The Blossoming of Maximo Oliveros

The Blossoming of Maximo Oliveros centres on an effeminate young boy (Maximo), living in the slums of Manila in the Philippines with his father Paco, a small-time crook, and two brothers named ‘Boy’ and ‘Bogs’. The opening sequences of the film, which show the young lip-glossed, colourfully dressed Maximo mincing through the backstreets of Manila are slightly difficult to digest but I was, ultimately, pleasantly surprised to find a sophisticated and provocative film.

When he is harassed by teenage thugs in a dark alley, Maximo is saved from a potentially horrific assault by the idealistic and somewhat naive policeman Victor (JR Valentin). At the tender age of twelve Maximo falls in love with Victor; but events take an unforeseeably sinister turn when Maximo’s brother Boy commits murder. Maximo alone knows of his brother’s crime and when Victor launches an investigation into the murder, Maximo is left torn between loyalty to his brother and adoration for Victor.

‘The Blossoming of Maximo Oliveros’ is at once a story of innocence and corruption.; Maximo finds himself drawn into the very adult world of police brutality, crime and even love while still remaining a stranger to it. Maximo is essentially a fantasist- when the troubles of real life overwhelm him he loses himself in pirate screenings of romantic sagas and takes part in ‘beauty contests’ with his (equally effeminate) friends. So, his attraction to Victor is in reality based on childlike fascination and a yearning for security rather than actual sexual desire. Similarly, Maximo’s role as the ‘girl’ of the house, cooking is a form of make believe; Maximo playing at being an adult. Nathan Lopez’s performance as Maximo is both mature and nuanced; he captures the confusion and torment of being suspended between childhood and adolescence perfectly.

For Director Auraeus Solito, who grew up in Manila and describes himself as “a gay boy,” ‘The Blossoming of Maximo Oliveros’ is a very personal story. Indeed, it is Solito’s familiarity with his subject (it was filmed in his old neighbourhood with many of his neighbours as the supporting cast) that results in such an engaging and convincing film. The social context of the film is handled skilfully. The web of poverty and corruption that eventually enfolds the family becomes the invisible villain of the piece. At the same time, the narrative is injected with a sense of hope by the bonds between Maximo, Paco, Bogs and Boy. Here, we discover an intimate snapshot of a close family brutalised by circumstance and struggling to survive amidst devastating poverty.

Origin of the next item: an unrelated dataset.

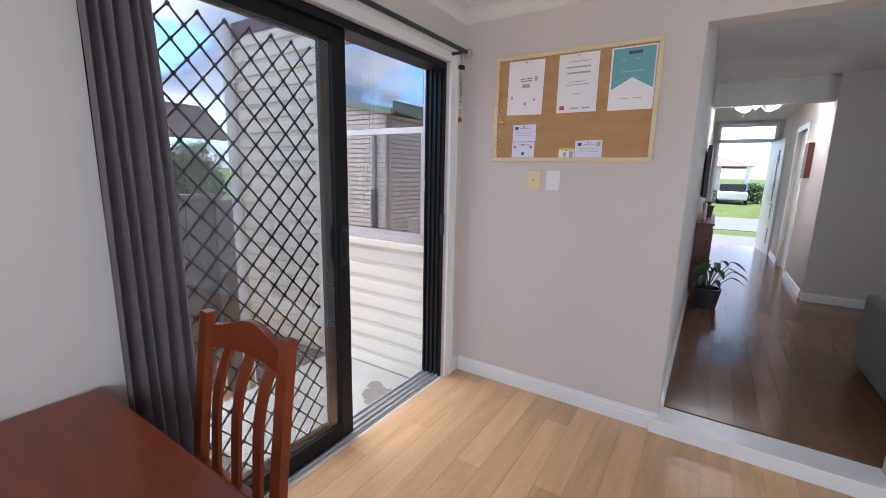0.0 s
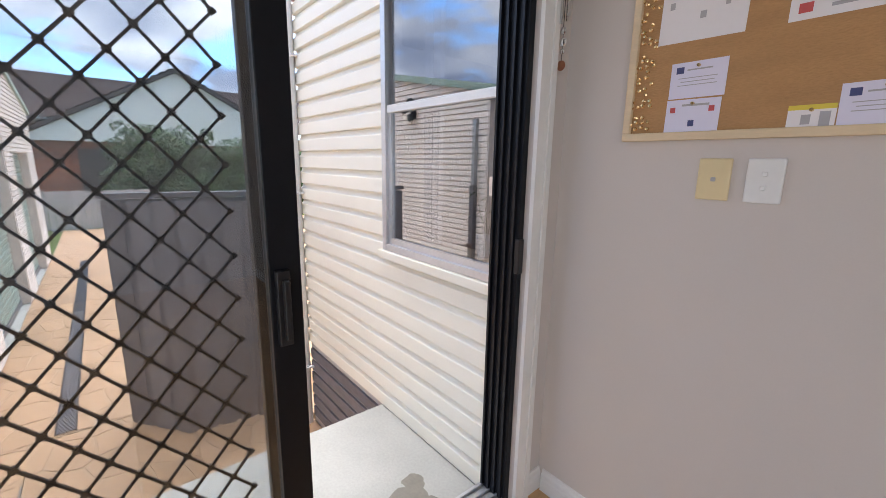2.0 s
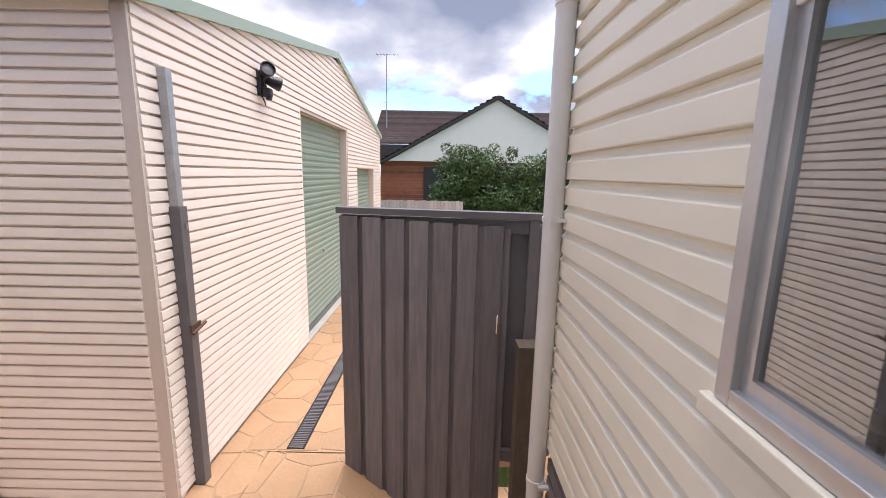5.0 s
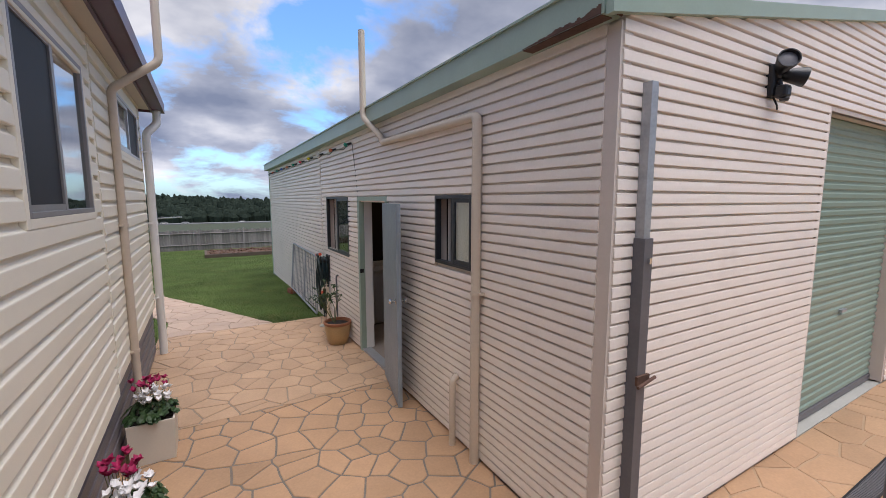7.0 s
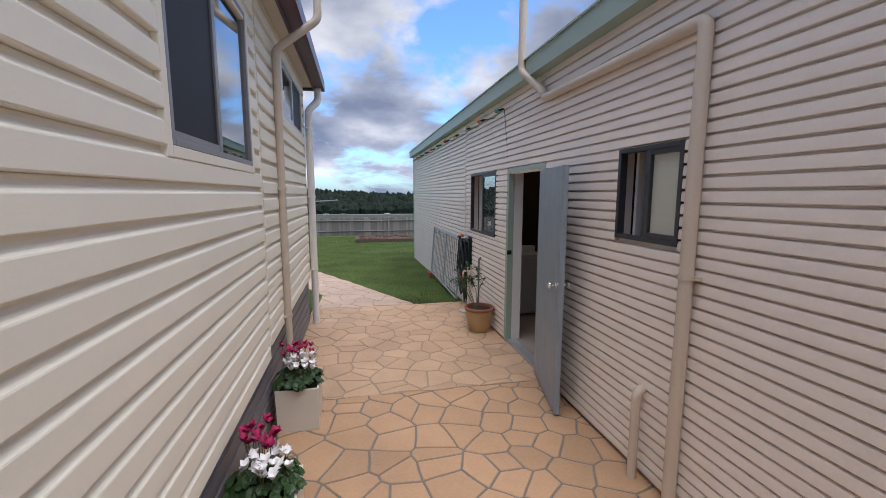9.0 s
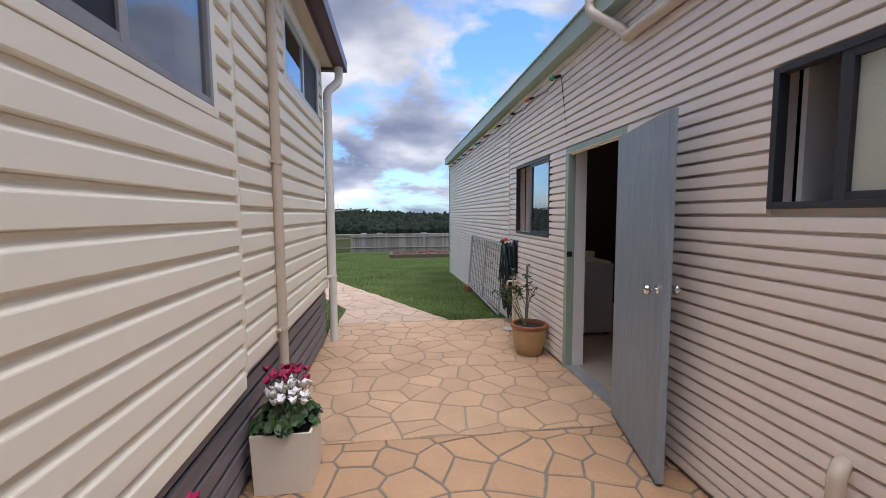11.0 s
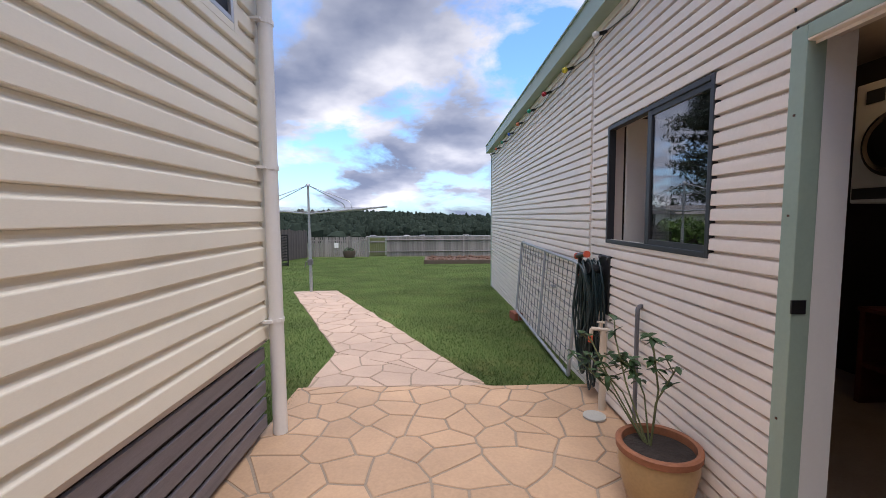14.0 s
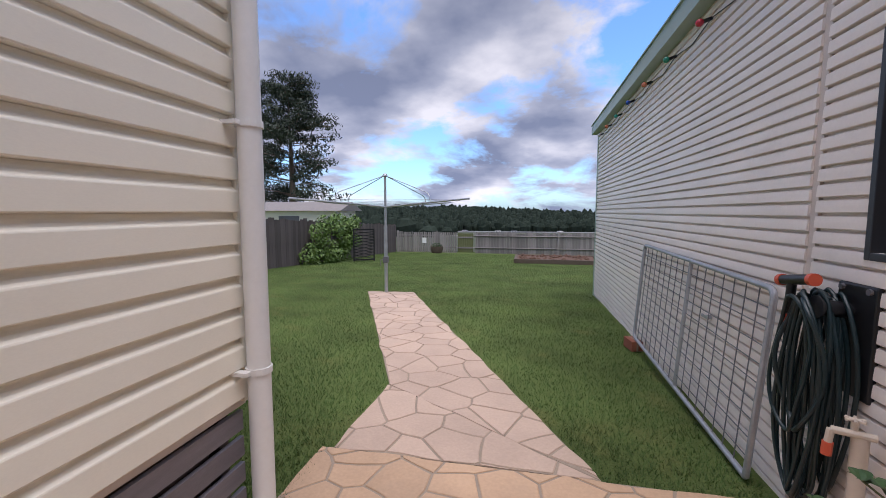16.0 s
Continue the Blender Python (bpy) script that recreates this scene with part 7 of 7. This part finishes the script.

With a budget of only $19,000 and Filmed digitally ‘The Blossoming of Maximo Oliveros’ is infused with a raw creativity. The experimental cinematography allows the colour and vibrancy of Manila to emerge alongside the darker undertones of the film. While ‘The Blossoming of Maximo Oliveros’ will not appeal to all tastes, I found it simultaneously playful, moving and ultimately bittersweet. Definitely one to watch if you’re looking for something unique.